Alfredo Ingletti: Difficili da raggiungere, complessi, ma gli strumenti esistono, spesso non si utilizzano a causa dell’alto livello di complessità che impone una buona organizzazione della società. È necessario delegare per periodi significativi (anche qualche mese) più persone per redigere domande e raccogliere la documentazione adeguata: è evidente come, in questa situazione, entrino in gioco di nuovo le variabili dimensione e organizzazione della struttura. Per quanto riguarda le garanzie di copertura internazionale SACE le fornisce anche con interventi diretti. Gli strumenti ci sono, ma la struttura deve essere in grado di attingere. Sulle banche mi sento invece di dire che si tratta di assenti ingiustificati: spesso manifestano comportamenti particolari, assimilano impropriamente le categorie di appartenenza (se così possiamo definirle, ad esempio, l’immobiliare è in crisi e il sillogismo bancario tipico ritiene che sia scarsamente affidabile anche il Progetto, sia pure in termini extra nazionali). È evidente che esistono eccezioni, in termini generali si tratta di un problema culturale, di dimensione, di organizzazione e di preparazione dei funzionari. 

Modulo: Quali sono i mercati più “opportuni” da investigare e nei quali insediarsi? 

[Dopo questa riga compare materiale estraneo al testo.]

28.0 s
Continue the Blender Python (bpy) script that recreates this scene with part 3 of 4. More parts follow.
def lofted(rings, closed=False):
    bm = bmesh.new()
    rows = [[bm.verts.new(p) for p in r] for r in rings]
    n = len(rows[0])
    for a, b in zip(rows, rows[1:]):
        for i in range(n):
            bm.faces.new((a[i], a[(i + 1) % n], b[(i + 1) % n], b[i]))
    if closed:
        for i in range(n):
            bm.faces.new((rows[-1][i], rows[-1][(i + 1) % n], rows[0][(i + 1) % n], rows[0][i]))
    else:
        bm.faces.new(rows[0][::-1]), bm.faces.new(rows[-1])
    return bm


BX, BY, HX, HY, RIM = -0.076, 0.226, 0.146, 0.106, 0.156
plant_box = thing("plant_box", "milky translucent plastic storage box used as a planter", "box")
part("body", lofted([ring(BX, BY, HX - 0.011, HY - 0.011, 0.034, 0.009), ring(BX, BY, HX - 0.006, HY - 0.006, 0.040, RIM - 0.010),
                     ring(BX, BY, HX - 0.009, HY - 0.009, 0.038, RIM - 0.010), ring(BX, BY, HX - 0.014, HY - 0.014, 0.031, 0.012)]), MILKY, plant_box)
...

Alfredo Ingletti: Per noi italiani è opportuno andare nei mercati più deboli del nostro, perché non siamo in grado di competere con inglesi e tedeschi…a casa loro. Esistono anche in questo caso delle eccezioni, per esempio in Danimarca, a Copenaghen, nonostante la conclamata eccellenza ingegneristica danese, un progetto è stato assegnato a una società italiana. Sicuramente è più semplice insediarsi dove l’offerta locale è debole, ad esempio in Africa o in alcuni Paesi del Golfo. 

Modulo: Può spiegarmi meglio qual è la distanza, in termini di tempo e di organizzazione strutturale, di pensiero e di professionalità che ancora esiste tra “società italiane di progettazione” e “società italiane di progettazione in grado di operare in un contesto realmente globalizzato”? 
Alfredo Ingletti: Il tema della connessione che si può trasferire nei termini di una comunicazione pervasiva ed efficace ha influito sull’ambito del progetto soprattutto per quanto riguarda i tempi di reazione. Domande e risposte si susseguono senza pause strumentali. Tuttavia, la costruzione ha delle caratteristiche immutabili: il processo di costruzione è lungo e non può essere miniaturizzato, le case, i ponti si costituiscono con premesse, obiettivi e percorsi uguali ai periodi precedenti della storia. Non essendo quello delle costruzioni un settore ad alto tasso evolutivo, anche gli impatti della tecnologia più spinta sono in qualche modo mediati e ridotti. La globalizzazione delle relazioni sicuramente modifica i rapporti e il modo di lavorare, ma il cantiere di un edificio resta un luogo stabilmente installato per la durata del tempo necessario e un ponte deve essere costruito sempre…da una sponda all’altra. Questo senza voler negare il valore e l’importanza della condivisione delle informazioni.